- Theatrical release poster
- Directed by: Duane Journey
- Written by: David Tillman
- Produced by: James Cotten; Michael Pollack; Curtis Sobel; Mark Morgan; Brett Hudson; E. Thompson;
- Starring: Michael Welch; Molly Quinn; Lara Flynn Boyle; Cary Elwes;
- Cinematography: John Smith
- Edited by: Sean Yates
- Music by: Corey Allen Jackson; Zak Sobel;
- Distributed by: Tribeca Film; Jinga Films;
- Release date: February 19, 2013;
- Running time: 86 minutes
- Country: United States
- Language: English
- Budget: $4.5 million

= Hansel & Gretel Get Baked =

Hansel & Gretel Get Baked (also known as Black Forest: Hansel and Gretel and the 420 Witch) is a 2013 American comedy horror film from Mark Morgan, producer of The Twilight Saga film series, inspired by the German fairy tale "Hansel and Gretel". Directed by Duane Journey, it stars Michael Welch, Molly Quinn and Lara Flynn Boyle. The film was released in theaters and on VOD on February 19, 2013.

==Plot==

Gretel's boyfriend Ashton introduces her to a strain of marijuana called "Black Forest" which is produced by an old lady named Agnes in Pasadena. After Gretel exhorts him to get more, Ashton visits Agnes where he is drugged and realizes Agnes is a witch. She then proceeds to eat parts of Ashton's body and eventually sucks out his youth (which restores her youth in turn).
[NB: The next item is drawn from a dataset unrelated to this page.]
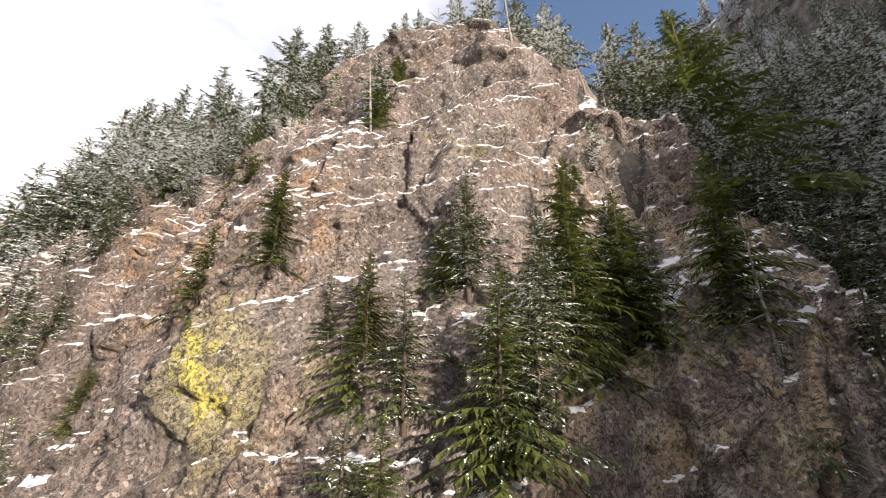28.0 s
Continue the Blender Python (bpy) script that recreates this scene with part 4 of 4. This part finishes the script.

Gretel and her brother Hansel begin searching for Ashton, but they are ridiculed by the police and the trail ends with Agnes, who reveals nothing.

Meanwhile, local drug kingpin Carlos intimidates Agnes' dealer Manny into giving him the address of her house. Manny finds Agnes first to warn her about Carlos but is killed by her. When Carlos arrives, she easily dispatches Carlos and turns him into a zombie. The next morning, Gretel and Manny's girlfriend Bianca decide to infiltrate Agnes' house. Before they leave, Gretel emails Hansel that she is going to confront Agnes again.

While Bianca distracts Agnes through various means, Gretel sneaks into the basement where she finds the Black Forest crop, and the remains of the men Agnes has killed. Gretel leaves a trail of Skittles to help her find her way through the Black Forest. Eventually, Agnes sees through the ruse and the two girls are captured. Hansel shows up and is confronted by Carlos. Although Hansel defeats the zombified Carlos, he is knocked out by Agnes and placed in the oven room for cooking preparation.

Gretel and Bianca break out of their cage and stop Agnes right before she cooks Hansel, but Agnes manages to kill Bianca. During the struggle, Gretel pushes Agnes into the oven and locks her in. The oven explodes, causing the marijuana crop and house to burn down. Hansel and Gretel manage to escape.

As various first responders arrive at the scene, one of them picks up a cat strolling in the ashes into his van. The responder then screams in agony as he is slaughtered in his van. Agnes is now behind the wheel and drives away from the scene.

==Cast==
- Michael Welch as Hansel Jaeger
- Molly Quinn as Gretel Jaeger
- Lara Flynn Boyle as Agnes/The Witch
- Lochlyn Munro as Officer Ritter
- Yancy Butler as Officer Hart
- Cary Elwes as a Meter Man
- Bianca Saad as Bianca
- Reynaldo Gallegos as Carlos
- Celestino Cornielle as Octavio (credited as Celestin Cornielle)
- Joe Ordaz as Jorge
- Eddy Martin as Manny
- Andrew James Allen as Ashton Crawford
- Edward Zo as Teenager #1
- Doug Haley as Teenager #2
- David Tillman as Norm
- Danielle Adams as a Paramedic
- Lexie Hofer as Coed #1
- Orvis Slack as a Paramedic

== Producers ==
The end credits list Boyle and Quinn (Note: Quinn's name is given as Molly Quinn in her credit as Gretel, and as Molly C. Quinn in her credit as associate producer.) as associate producers.

== Release ==
Hansel & Gretel Get Baked was released in select theaters and on VOD on February 19, 2013.